Utilizzati come ricettori, o pensatori, o giocatori, i cittadini si divertono e si sentono importanti; la scienza ci guadagna. La guida pubblicata nel mese di novembre dall'Environmental Observation Framework britannico metteva in evidenza anche la convenienza economica della nuova situazione: in un momento di austerity, i progetti di citizen science si distinguono per l'ottimo rapporto tra costi ed efficacia. In breve tempo è possibile raccogliere una moltitudine di dati, e farlo (quasi) gratuitamente.

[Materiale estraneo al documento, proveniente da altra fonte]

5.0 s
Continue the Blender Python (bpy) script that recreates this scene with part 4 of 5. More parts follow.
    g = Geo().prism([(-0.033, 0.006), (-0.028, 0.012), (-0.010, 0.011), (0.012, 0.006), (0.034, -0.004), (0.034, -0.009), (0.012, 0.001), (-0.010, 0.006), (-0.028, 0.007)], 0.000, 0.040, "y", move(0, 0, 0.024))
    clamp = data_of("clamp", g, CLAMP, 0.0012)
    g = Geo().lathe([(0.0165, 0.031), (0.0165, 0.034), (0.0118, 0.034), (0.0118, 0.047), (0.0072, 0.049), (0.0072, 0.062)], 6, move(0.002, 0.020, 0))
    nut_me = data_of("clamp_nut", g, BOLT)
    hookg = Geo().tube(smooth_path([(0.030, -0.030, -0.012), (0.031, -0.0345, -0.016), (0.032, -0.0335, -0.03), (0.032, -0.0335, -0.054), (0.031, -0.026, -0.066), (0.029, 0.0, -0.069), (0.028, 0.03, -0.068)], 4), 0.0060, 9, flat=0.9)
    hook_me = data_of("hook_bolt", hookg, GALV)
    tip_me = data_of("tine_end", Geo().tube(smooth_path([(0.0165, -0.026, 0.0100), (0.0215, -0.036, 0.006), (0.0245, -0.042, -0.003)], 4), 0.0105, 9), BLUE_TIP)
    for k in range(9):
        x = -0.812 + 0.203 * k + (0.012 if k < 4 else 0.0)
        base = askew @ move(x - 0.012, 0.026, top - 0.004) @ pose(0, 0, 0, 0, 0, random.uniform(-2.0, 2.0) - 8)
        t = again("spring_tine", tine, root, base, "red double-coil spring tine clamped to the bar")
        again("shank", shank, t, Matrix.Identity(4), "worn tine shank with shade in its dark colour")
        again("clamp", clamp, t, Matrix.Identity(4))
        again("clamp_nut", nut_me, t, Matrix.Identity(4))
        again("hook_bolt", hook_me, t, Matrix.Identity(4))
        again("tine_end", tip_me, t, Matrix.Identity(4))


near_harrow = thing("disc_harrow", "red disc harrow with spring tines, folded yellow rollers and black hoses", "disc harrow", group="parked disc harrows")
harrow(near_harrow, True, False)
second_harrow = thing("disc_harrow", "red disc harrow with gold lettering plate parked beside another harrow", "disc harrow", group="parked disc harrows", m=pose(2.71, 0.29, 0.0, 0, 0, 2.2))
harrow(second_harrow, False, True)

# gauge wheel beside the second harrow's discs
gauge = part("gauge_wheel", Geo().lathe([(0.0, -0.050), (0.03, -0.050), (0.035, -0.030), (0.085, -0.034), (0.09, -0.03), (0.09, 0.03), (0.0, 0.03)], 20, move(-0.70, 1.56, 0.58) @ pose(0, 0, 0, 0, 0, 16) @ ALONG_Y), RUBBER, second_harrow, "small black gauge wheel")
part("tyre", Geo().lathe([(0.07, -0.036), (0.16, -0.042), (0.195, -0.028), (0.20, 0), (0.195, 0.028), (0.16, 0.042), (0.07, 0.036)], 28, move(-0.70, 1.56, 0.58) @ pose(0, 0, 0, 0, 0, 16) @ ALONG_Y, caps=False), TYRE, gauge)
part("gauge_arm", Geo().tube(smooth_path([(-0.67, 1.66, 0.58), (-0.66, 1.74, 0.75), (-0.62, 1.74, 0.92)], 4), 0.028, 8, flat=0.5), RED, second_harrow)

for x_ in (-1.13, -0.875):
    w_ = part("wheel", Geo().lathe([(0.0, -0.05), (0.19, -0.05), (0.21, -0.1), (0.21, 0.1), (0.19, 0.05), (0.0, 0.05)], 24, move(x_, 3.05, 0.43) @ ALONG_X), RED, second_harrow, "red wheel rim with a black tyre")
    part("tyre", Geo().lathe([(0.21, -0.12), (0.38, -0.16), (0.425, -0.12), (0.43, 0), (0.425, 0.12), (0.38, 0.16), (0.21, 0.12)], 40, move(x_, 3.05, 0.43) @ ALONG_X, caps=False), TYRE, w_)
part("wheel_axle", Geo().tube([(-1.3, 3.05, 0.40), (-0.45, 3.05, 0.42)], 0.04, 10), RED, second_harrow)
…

Certo, non mancano le criticità. Perché funzioni su larga scala, un progetto di citizen science deve formare i propri utenti dotandoli di specifiche capacità (come il corretto utilizzo di un'app); fornire loro feedback e premi; programmare studi fattibili e pubblicabili, e prevederne la pubblica promozione. Tutto questo dev'essere interiorizzato anzitutto dalla comunità scientifica: altrimenti, il rischio è che il circolo virtuoso non si inneschi. Altri problemi possono derivare dalla necessità di standardizzare i dati raccolti (ottimi gli esempi forniti da piattaforme come Zooniverse.org o iNaturalist, che utilizzano gli standard comuni) o di gestire l'enorme quantità di informazioni che deriva da una risposta entusiastica. È il caso di Instant Wild, app che permette di vedere in real time le immagini trasmesse da videocamere situate in zone remote del pianeta e di aiutare nell'identificazione delle varie specie animali. È talmente coinvolgente che raccoglie più dati di quanti non si riesca al momento ad analizzare.